Nigeria—Concluding Statement

IMF Staff Visit To Review Staff Monitored Program

March 6, 2002

Following the expiration of the Stand-By Arrangement in October 2001, the International Monetary Fund (IMF) and the Nigerian authorities have been working closely together on an informal framework for monitoring economic policies. It was expected that successful implementation of economic policies could lead to a medium-term economic program that would foster growth, reduce poverty, and keep inflation low. As part of this informal monitoring process, an IMF staff mission has been in Nigeria since February 25 to review recent economic developments as well as to assess the economic outlook for 2002.

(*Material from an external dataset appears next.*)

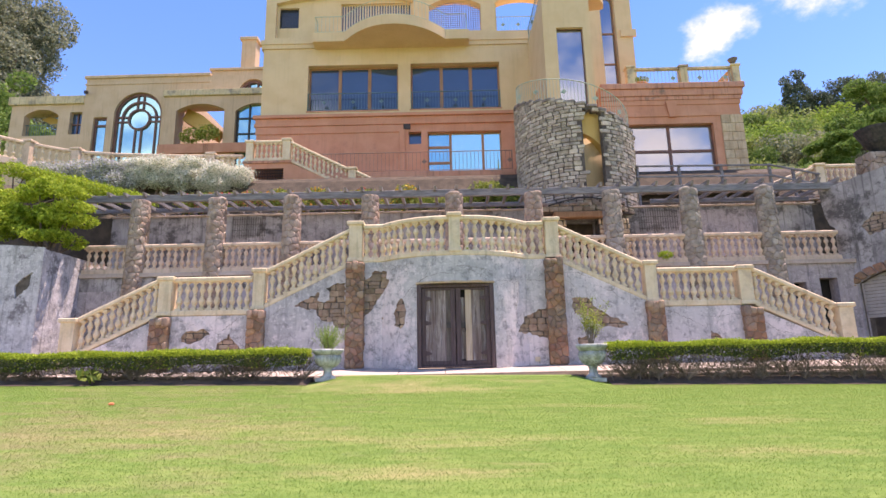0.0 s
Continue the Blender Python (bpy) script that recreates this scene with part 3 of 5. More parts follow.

Some progress has been made in the last few months in reducing inflation. However, key targets relating to the implementation of macroeconomic policies were missed. First, the level of government spending could well exceed the government's resources, thereby generating inflation and hurting the poor. Further, given the current environment, there appear to be risks that government spending in 2002 could be very high. This could compromise the quality of government spending, reducing the social benefits. In light of these risks, the IMF staff mission agreed that it would be prudent for the government to avoid committing to policies that could prove difficult to fully implement. This has led to the discontinuation of the informal monitoring of the present set of economic policies.

The staff mission supports the government's resolve to devise a home-grown program, taking account of Nigerian realities. It also welcomes its invitation for the IMF's technical expertise in developing such a program after the budget for 2002 is finalized. The IMF would urge that any such program be strong and designed to help achieve Nigeria's social and economic objectives that the IMF fully shares.